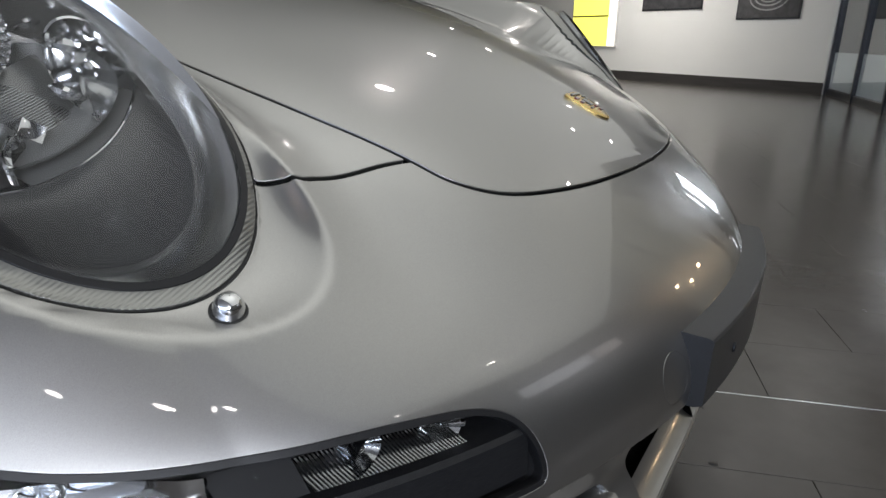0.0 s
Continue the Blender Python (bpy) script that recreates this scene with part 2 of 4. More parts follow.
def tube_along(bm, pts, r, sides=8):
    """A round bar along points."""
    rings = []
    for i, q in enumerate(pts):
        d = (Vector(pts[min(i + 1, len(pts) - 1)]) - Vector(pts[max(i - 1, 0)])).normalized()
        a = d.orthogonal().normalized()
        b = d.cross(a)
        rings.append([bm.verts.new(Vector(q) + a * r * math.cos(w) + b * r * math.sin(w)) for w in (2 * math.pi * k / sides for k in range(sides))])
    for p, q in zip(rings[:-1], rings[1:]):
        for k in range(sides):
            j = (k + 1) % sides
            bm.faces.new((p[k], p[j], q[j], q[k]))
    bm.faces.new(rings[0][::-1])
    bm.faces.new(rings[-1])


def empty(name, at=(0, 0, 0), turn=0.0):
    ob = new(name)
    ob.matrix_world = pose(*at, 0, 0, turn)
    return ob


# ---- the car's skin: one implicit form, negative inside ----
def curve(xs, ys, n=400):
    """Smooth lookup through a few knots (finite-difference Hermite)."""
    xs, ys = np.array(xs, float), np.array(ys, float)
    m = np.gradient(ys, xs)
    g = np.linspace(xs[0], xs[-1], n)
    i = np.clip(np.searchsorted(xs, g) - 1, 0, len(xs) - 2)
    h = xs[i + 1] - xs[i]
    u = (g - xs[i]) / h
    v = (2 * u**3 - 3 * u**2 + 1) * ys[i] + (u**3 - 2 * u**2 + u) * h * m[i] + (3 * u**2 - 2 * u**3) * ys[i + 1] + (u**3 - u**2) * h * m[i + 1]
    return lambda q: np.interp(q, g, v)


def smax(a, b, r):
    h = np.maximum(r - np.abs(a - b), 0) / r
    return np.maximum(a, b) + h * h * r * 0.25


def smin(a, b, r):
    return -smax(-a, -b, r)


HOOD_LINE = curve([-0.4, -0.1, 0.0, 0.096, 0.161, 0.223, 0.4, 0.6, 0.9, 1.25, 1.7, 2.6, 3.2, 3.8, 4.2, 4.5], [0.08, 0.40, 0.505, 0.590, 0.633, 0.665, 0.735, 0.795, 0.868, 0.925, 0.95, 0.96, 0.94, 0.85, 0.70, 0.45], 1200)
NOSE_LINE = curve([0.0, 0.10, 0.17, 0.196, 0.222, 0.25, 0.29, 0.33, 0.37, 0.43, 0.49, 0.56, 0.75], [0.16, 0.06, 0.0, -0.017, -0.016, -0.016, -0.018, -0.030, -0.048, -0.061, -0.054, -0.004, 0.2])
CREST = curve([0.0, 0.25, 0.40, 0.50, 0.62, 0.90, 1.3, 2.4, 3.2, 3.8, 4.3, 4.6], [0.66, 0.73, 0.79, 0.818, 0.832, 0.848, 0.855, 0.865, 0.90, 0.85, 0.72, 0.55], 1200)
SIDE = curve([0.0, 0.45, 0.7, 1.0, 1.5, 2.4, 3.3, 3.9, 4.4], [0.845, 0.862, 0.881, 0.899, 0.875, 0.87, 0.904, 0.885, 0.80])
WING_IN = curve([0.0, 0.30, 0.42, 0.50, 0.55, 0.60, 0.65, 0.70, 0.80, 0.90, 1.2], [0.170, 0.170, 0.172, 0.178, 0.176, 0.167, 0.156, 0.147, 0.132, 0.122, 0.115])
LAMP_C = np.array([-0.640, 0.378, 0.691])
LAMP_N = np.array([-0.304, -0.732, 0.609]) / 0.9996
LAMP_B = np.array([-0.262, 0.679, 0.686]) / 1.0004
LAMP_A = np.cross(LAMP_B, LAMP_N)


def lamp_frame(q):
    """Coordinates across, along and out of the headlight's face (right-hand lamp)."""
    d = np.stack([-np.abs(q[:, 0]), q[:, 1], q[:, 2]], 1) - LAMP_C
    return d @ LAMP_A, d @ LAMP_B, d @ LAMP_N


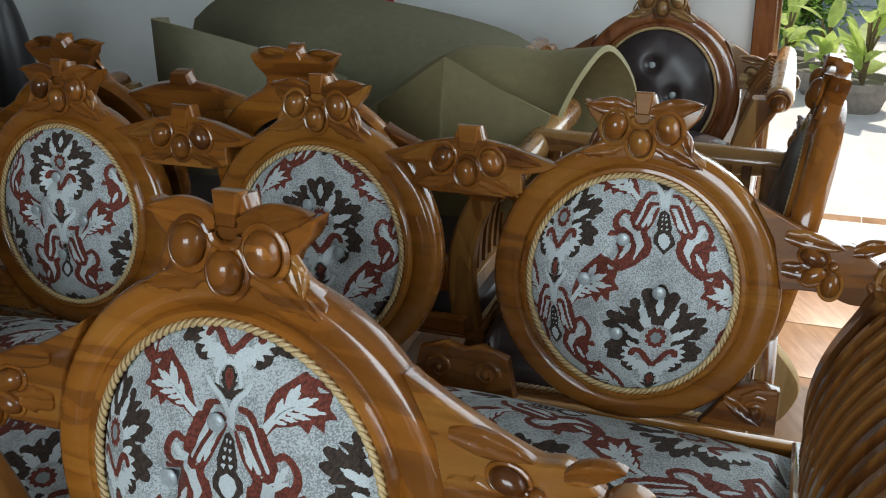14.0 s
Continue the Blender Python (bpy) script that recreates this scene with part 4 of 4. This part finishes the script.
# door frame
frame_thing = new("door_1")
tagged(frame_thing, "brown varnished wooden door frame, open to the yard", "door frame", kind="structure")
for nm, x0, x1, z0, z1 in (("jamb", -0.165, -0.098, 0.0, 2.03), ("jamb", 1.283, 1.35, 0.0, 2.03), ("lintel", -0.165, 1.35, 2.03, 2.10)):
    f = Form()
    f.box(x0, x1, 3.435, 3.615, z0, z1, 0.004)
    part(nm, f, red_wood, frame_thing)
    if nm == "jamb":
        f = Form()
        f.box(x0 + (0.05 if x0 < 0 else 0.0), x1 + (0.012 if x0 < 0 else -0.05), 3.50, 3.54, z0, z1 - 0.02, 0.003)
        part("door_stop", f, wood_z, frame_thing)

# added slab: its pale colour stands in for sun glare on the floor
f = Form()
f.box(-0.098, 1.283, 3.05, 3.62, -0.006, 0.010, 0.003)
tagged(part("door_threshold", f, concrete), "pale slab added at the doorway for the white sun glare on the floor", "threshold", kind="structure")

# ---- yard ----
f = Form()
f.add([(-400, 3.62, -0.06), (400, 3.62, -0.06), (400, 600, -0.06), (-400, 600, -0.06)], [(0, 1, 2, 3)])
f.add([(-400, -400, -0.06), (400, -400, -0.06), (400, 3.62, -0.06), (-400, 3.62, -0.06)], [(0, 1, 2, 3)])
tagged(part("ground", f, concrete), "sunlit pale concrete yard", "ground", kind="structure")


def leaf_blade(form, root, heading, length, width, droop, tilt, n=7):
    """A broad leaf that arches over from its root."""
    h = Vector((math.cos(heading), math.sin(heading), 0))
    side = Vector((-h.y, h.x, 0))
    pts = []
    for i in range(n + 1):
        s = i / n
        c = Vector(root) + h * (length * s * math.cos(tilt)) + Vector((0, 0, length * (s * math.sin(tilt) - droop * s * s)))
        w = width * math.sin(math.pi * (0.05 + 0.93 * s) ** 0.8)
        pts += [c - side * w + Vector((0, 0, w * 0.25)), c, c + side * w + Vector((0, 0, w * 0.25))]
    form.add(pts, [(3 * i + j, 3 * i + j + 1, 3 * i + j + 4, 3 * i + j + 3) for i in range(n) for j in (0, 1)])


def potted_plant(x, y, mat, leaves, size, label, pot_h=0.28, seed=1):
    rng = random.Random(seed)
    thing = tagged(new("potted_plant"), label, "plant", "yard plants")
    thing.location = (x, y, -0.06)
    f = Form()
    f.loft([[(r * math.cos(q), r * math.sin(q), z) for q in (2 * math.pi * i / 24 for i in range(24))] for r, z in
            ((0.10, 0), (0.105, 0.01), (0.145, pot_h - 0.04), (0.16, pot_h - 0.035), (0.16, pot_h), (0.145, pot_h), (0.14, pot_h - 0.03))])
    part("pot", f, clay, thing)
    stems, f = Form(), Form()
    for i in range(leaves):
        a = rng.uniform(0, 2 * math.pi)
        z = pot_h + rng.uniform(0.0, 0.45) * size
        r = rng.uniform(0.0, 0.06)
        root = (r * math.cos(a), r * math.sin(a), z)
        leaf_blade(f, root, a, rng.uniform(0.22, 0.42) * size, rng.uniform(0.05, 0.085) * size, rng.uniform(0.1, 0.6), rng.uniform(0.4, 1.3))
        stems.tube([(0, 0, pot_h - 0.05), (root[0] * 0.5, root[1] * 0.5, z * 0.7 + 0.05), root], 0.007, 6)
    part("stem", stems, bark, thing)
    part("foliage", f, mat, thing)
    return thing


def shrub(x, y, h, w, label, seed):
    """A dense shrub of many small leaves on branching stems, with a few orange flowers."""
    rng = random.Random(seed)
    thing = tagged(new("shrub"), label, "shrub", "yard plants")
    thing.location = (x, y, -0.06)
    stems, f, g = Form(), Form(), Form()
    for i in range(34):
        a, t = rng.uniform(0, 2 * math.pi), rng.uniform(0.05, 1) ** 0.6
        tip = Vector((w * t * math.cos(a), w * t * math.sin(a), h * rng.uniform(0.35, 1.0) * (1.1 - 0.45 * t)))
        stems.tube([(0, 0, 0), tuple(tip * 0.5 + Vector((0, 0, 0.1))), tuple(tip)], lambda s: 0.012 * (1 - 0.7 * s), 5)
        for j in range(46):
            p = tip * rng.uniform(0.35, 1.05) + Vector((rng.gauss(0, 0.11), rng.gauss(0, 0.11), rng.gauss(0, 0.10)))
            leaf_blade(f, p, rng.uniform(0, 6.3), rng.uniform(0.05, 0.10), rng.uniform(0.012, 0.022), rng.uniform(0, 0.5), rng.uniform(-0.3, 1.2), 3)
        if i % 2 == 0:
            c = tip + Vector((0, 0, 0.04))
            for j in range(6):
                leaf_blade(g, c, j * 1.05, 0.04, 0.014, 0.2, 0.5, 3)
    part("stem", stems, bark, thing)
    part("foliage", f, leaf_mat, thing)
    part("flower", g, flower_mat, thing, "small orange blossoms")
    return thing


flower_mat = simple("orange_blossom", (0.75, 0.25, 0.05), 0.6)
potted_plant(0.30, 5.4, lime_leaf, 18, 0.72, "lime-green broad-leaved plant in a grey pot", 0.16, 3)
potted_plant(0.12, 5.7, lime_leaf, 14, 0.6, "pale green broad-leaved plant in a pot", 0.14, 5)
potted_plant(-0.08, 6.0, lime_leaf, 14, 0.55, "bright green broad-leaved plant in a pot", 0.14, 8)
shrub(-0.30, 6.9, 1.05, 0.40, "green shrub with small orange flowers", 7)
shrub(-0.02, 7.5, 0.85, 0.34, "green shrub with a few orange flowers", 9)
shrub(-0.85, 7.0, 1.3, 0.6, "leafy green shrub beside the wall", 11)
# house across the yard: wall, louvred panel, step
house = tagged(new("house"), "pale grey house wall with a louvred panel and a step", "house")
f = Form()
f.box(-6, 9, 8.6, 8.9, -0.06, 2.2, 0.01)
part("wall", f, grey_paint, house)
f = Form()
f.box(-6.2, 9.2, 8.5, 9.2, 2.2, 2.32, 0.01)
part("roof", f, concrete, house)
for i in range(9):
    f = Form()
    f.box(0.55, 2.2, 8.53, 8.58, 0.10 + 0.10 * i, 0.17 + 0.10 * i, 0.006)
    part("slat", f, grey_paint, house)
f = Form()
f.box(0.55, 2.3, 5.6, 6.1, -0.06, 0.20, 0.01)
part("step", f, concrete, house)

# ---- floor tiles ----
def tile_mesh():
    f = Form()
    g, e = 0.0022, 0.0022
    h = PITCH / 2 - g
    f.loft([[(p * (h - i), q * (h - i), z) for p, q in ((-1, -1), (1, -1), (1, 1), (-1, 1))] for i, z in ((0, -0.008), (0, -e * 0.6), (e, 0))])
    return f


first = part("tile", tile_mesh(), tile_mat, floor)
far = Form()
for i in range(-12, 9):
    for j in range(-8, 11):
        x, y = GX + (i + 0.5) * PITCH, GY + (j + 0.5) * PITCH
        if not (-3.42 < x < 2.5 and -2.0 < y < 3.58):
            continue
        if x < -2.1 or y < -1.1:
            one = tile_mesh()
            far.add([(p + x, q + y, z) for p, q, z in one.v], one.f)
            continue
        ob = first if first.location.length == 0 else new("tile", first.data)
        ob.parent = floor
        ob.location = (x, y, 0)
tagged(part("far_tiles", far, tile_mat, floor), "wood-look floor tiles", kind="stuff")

—————

Copy, word for word, the entries above from the first line to the line that holds "return -smax(-a, -b, r)". Drop the pictures.

• Full answer:
0.0 s
Continue the Blender Python (bpy) script that recreates this scene with part 2 of 4. More parts follow.
def tube_along(bm, pts, r, sides=8):
    """A round bar along points."""
    rings = []
    for i, q in enumerate(pts):
        d = (Vector(pts[min(i + 1, len(pts) - 1)]) - Vector(pts[max(i - 1, 0)])).normalized()
        a = d.orthogonal().normalized()
        b = d.cross(a)
        rings.append([bm.verts.new(Vector(q) + a * r * math.cos(w) + b * r * math.sin(w)) for w in (2 * math.pi * k / sides for k in range(sides))])
    for p, q in zip(rings[:-1], rings[1:]):
        for k in range(sides):
            j = (k + 1) % sides
            bm.faces.new((p[k], p[j], q[j], q[k]))
    bm.faces.new(rings[0][::-1])
    bm.faces.new(rings[-1])


def empty(name, at=(0, 0, 0), turn=0.0):
    ob = new(name)
    ob.matrix_world = pose(*at, 0, 0, turn)
    return ob


# ---- the car's skin: one implicit form, negative inside ----
def curve(xs, ys, n=400):
    """Smooth lookup through a few knots (finite-difference Hermite)."""
    xs, ys = np.array(xs, float), np.array(ys, float)
    m = np.gradient(ys, xs)
    g = np.linspace(xs[0], xs[-1], n)
    i = np.clip(np.searchsorted(xs, g) - 1, 0, len(xs) - 2)
    h = xs[i + 1] - xs[i]
    u = (g - xs[i]) / h
    v = (2 * u**3 - 3 * u**2 + 1) * ys[i] + (u**3 - 2 * u**2 + u) * h * m[i] + (3 * u**2 - 2 * u**3) * ys[i + 1] + (u**3 - u**2) * h * m[i + 1]
    return lambda q: np.interp(q, g, v)


def smax(a, b, r):
    h = np.maximum(r - np.abs(a - b), 0) / r
    return np.maximum(a, b) + h * h * r * 0.25


def smin(a, b, r):
    return -smax(-a, -b, r)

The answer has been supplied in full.